_Exercise description_: An exact copy of all the data is required, with pictures left out.

#####

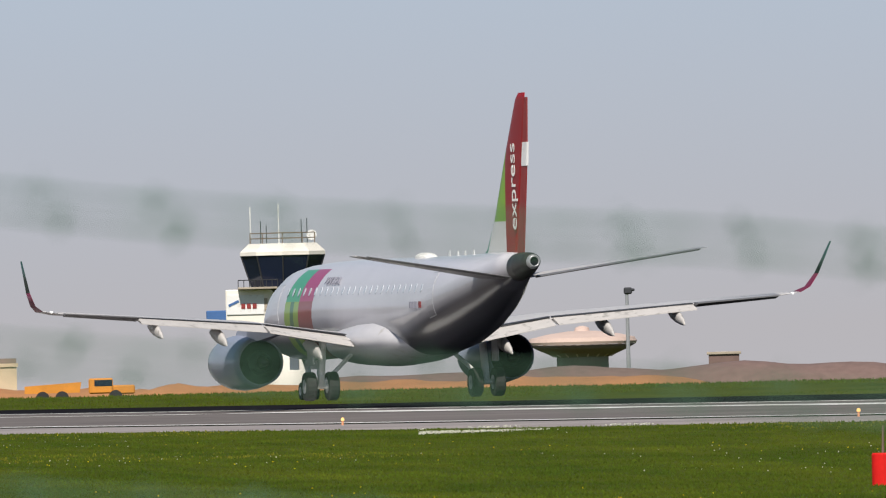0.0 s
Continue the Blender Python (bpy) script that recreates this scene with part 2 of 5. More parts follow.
def box(sx, sy, sz, at=(0, 0, 0), w=0.0, turn=None, bm=None):
    """A box that stands on at (its base's middle)."""
    b = bmesh.new()
    bmesh.ops.create_cube(b, size=1)
    bmesh.ops.transform(b, matrix=Matrix.Diagonal((sx, sy, sz, 1)), verts=b.verts)
    bmesh.ops.translate(b, vec=(0, 0, sz / 2), verts=b.verts)
    bevel(b, w)
    m = Matrix.Translation(at) @ (turn or Matrix())
    bmesh.ops.transform(b, matrix=m, verts=b.verts)
    if bm is None:
        return b
    me = bpy.data.meshes.new("tmp")
    b.to_mesh(me)
    b.free()
    bm.from_mesh(me)
    bpy.data.meshes.remove(me)
    return bm


def tube(p, q, r, r2=None, n=8, bm=None):
    """A round bar from p to q."""
    bm = bm or bmesh.new()
    p, q = Vector(p), Vector(q)
    m = Matrix.Translation((p + q) / 2) @ (q - p).to_track_quat("Z", "Y").to_matrix().to_4x4()
    bmesh.ops.create_cone(bm, cap_ends=True, segments=n, radius1=r, radius2=r if r2 is None else r2, depth=(q - p).length, matrix=m)
    return bm


def loft(rings, caps=True):
    """A skin over rings of equal length; (vertices, faces) for part()."""
    n = len(rings[0])
    v = [tuple(p) for r in rings for p in r]
    f = [(i * n + j, i * n + (j + 1) % n, (i + 1) * n + (j + 1) % n, (i + 1) * n + j) for i in range(len(rings) - 1) for j in range(n)]
    if caps:
        f.append(tuple(range(n))[::-1])
        f.append(tuple((len(rings) - 1) * n + j for j in range(n)))
    return v, f


def circle(y, z, rx, rz, n=24, x=0.0):
    return [(x + rx * math.sin(2 * math.pi * k / n), y, z + rz * math.cos(2 * math.pi * k / n)) for k in range(n)]


def thing(name, label, category, m=None, group="", kind=""):
    ob = new(name)
    if m is not None:
        ob.matrix_world = m
    return tagged(ob, label, category, group, kind)


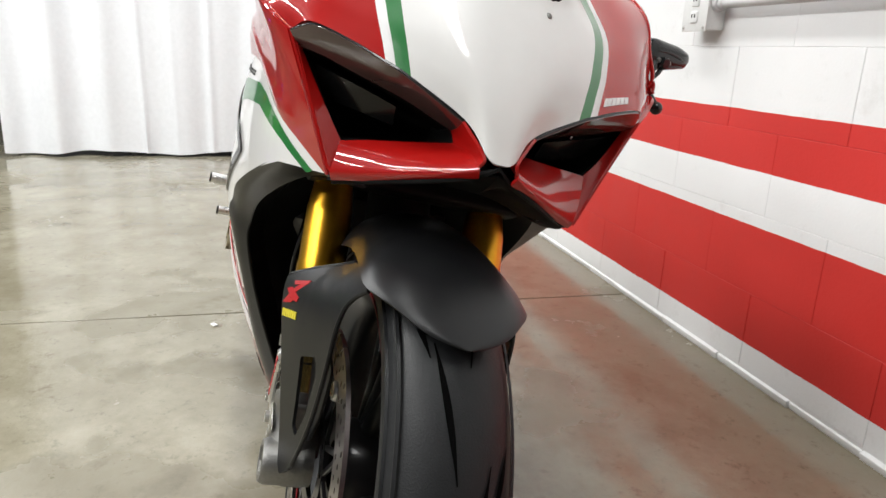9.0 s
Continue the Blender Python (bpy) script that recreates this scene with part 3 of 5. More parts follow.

#####

_Written response_:
0.0 s
Continue the Blender Python (bpy) script that recreates this scene with part 2 of 5. More parts follow.
def box(sx, sy, sz, at=(0, 0, 0), w=0.0, turn=None, bm=None):
    """A box that stands on at (its base's middle)."""
    b = bmesh.new()
    bmesh.ops.create_cube(b, size=1)
    bmesh.ops.transform(b, matrix=Matrix.Diagonal((sx, sy, sz, 1)), verts=b.verts)
    bmesh.ops.translate(b, vec=(0, 0, sz / 2), verts=b.verts)
    bevel(b, w)
    m = Matrix.Translation(at) @ (turn or Matrix())
    bmesh.ops.transform(b, matrix=m, verts=b.verts)
    if bm is None:
        return b
    me = bpy.data.meshes.new("tmp")
    b.to_mesh(me)
    b.free()
    bm.from_mesh(me)
    bpy.data.meshes.remove(me)
    return bm


def tube(p, q, r, r2=None, n=8, bm=None):
    """A round bar from p to q."""
    bm = bm or bmesh.new()
    p, q = Vector(p), Vector(q)
    m = Matrix.Translation((p + q) / 2) @ (q - p).to_track_quat("Z", "Y").to_matrix().to_4x4()
    bmesh.ops.create_cone(bm, cap_ends=True, segments=n, radius1=r, radius2=r if r2 is None else r2, depth=(q - p).length, matrix=m)
    return bm


def loft(rings, caps=True):
    """A skin over rings of equal length; (vertices, faces) for part()."""
    n = len(rings[0])
    v = [tuple(p) for r in rings for p in r]
    f = [(i * n + j, i * n + (j + 1) % n, (i + 1) * n + (j + 1) % n, (i + 1) * n + j) for i in range(len(rings) - 1) for j in range(n)]
    if caps:
        f.append(tuple(range(n))[::-1])
        f.append(tuple((len(rings) - 1) * n + j for j in range(n)))
    return v, f


def circle(y, z, rx, rz, n=24, x=0.0):
    return [(x + rx * math.sin(2 * math.pi * k / n), y, z + rz * math.cos(2 * math.pi * k / n)) for k in range(n)]


def thing(name, label, category, m=None, group="", kind=""):
    ob = new(name)
    if m is not None:
        ob.matrix_world = m
    return tagged(ob, label, category, group, kind)


9.0 s
Continue the Blender Python (bpy) script that recreates this scene with part 3 of 5. More parts follow.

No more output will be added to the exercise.